Civil War debuted in the middle of the hot, American summer which saw the Republican Party choose Donald Trump as its presidential candidate. The far right, now fifteen years removed from 9/11, is rooting for a hunkered down, isolated, and reactionary America. Donald Trump voters may find Carol Danvers to be a breath of fresh air.
That said, Marvel will choose which Carol Danvers to deliver to the public in 2018, and its notable that the script for her first film is likely in the works now, as the nation ramps up to the presidential election. A year ago, the two writers penning Captain Marvel, Meg LeFauve and Nicole Perlman, expressed to Wired that the script was proving far more difficult to finish than Guardians of the Galaxy, their previous Marvel screenplay.

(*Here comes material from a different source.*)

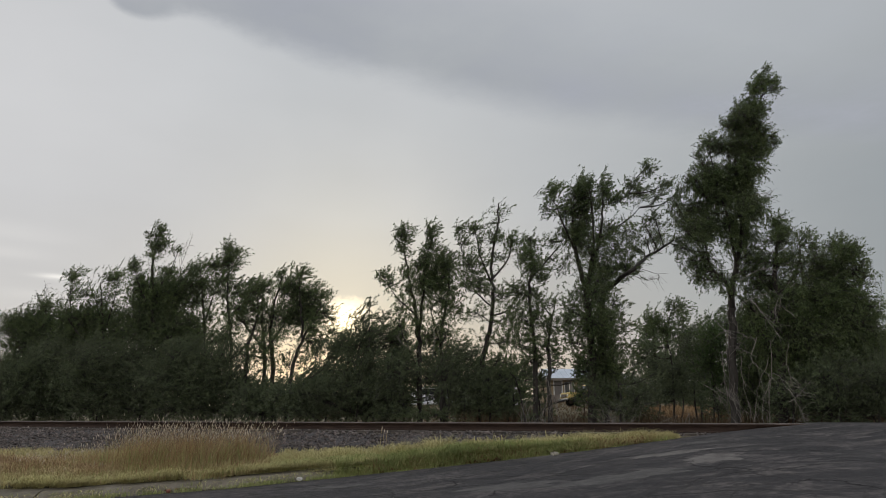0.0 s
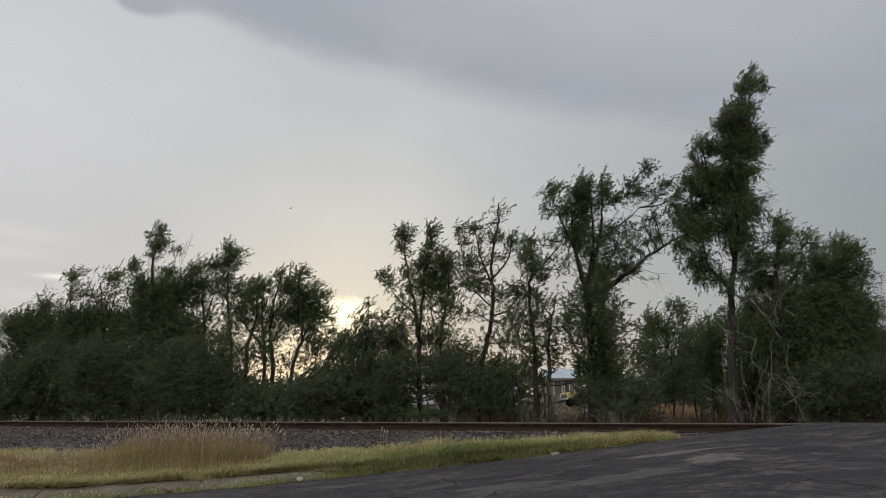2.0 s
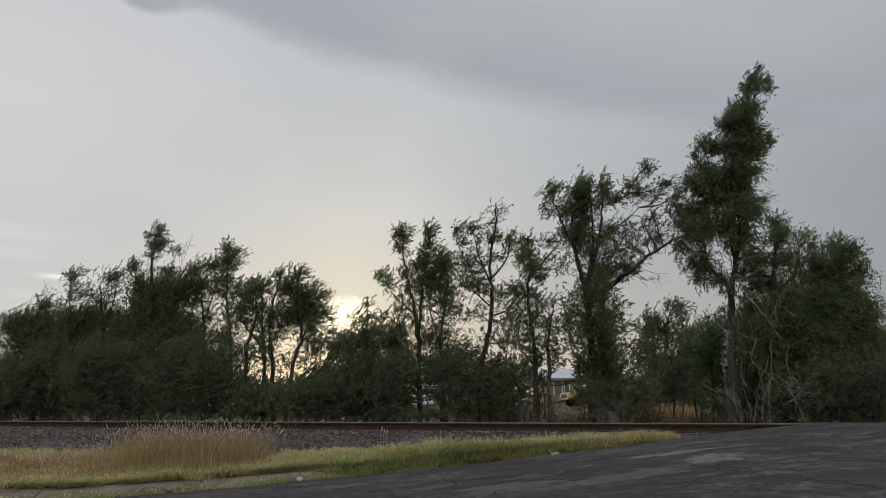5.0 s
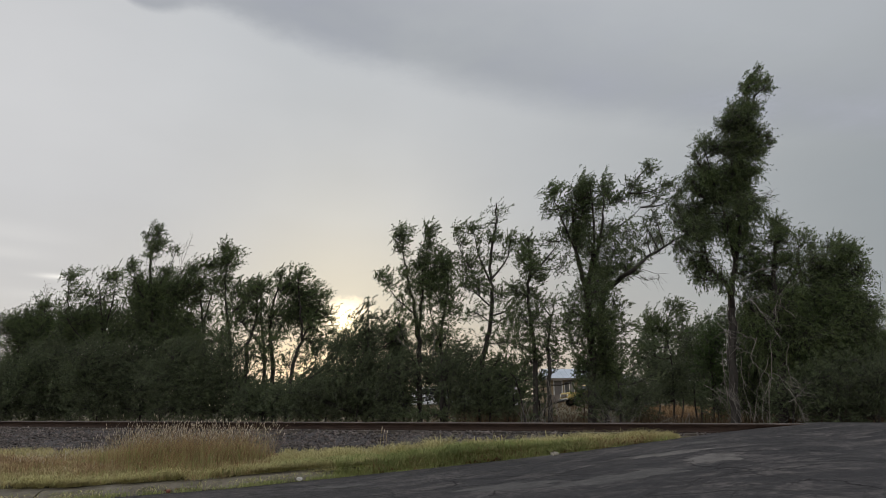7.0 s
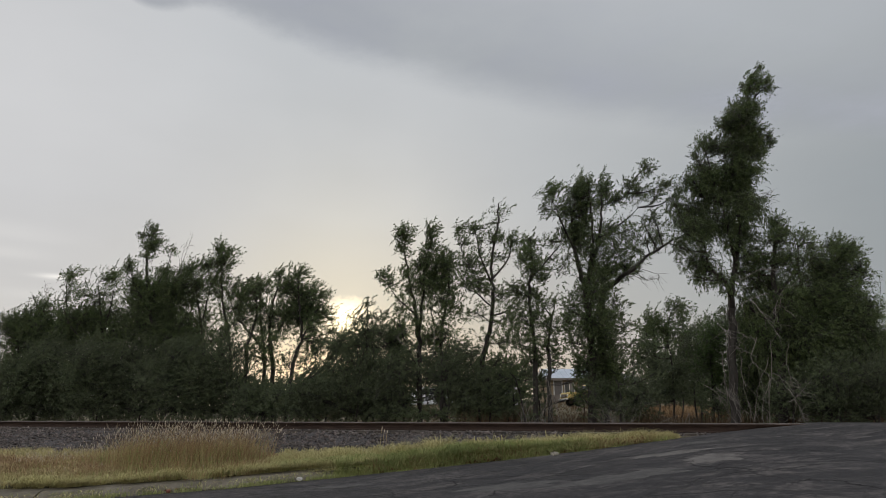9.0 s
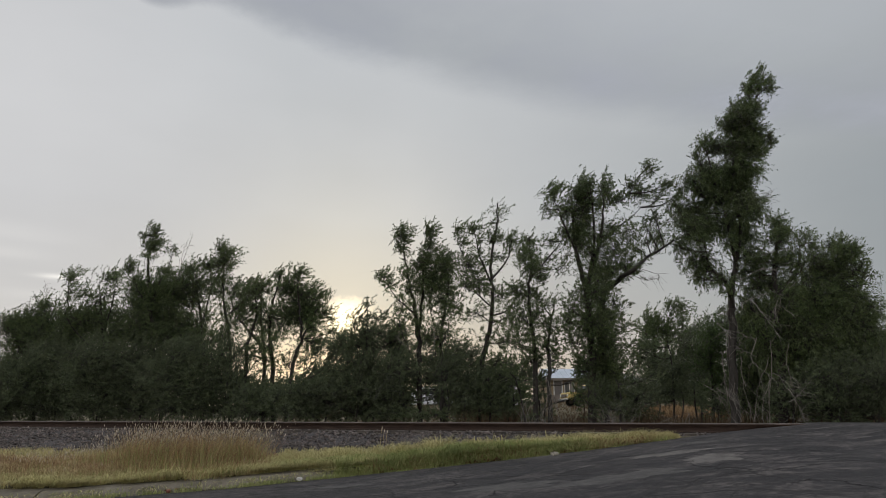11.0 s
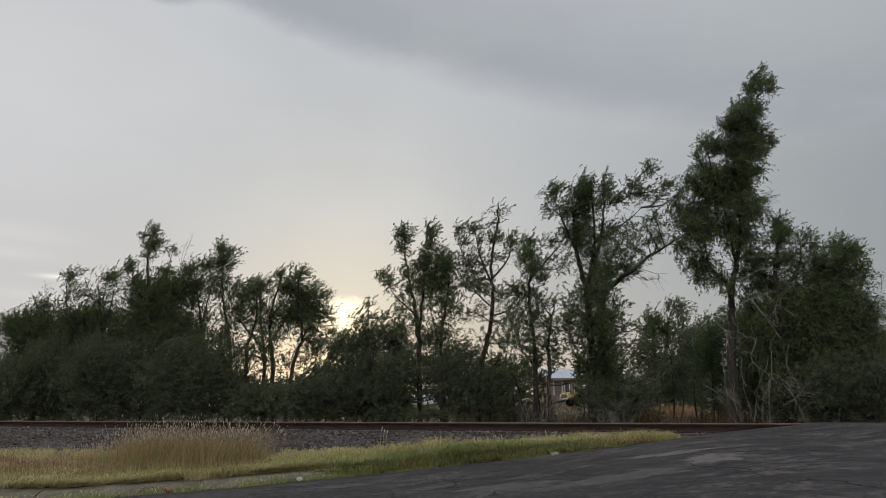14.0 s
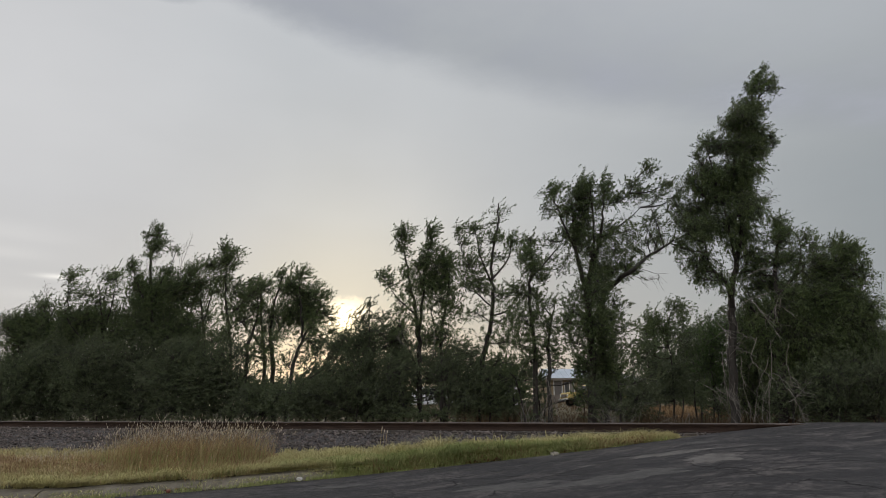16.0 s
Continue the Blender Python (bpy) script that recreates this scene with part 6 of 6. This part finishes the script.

On one hand, Danvers acts peacefully on other planets, much like a member of the Federation in Star Trek, but on the other hand, intervening in other cultures to improve, restructure, or demolish them has become an integral part of what America has done over the last few decades. Danvers doesn’t question herself as an emissary or diplomat in her comics, even when things go awry, so she’ll look unusual if placed with her ego intact in an MCU full of neurotic, anxiety-ridden superheroes.
Even if the MCU plans to present their first female cinematic solo hero as a multi-faceted “person”, they’ll still have to commit to making her either a soldier, and therefore an annoyance to Stark, or a diplomat, and therefore an annoyance to Captain America. Her natural ally might end up being Black Panther, but that would be a team of rivals. Those characters stand for different people and different ideals, but they both feel comfortable wielding power. After the politics comes the governance.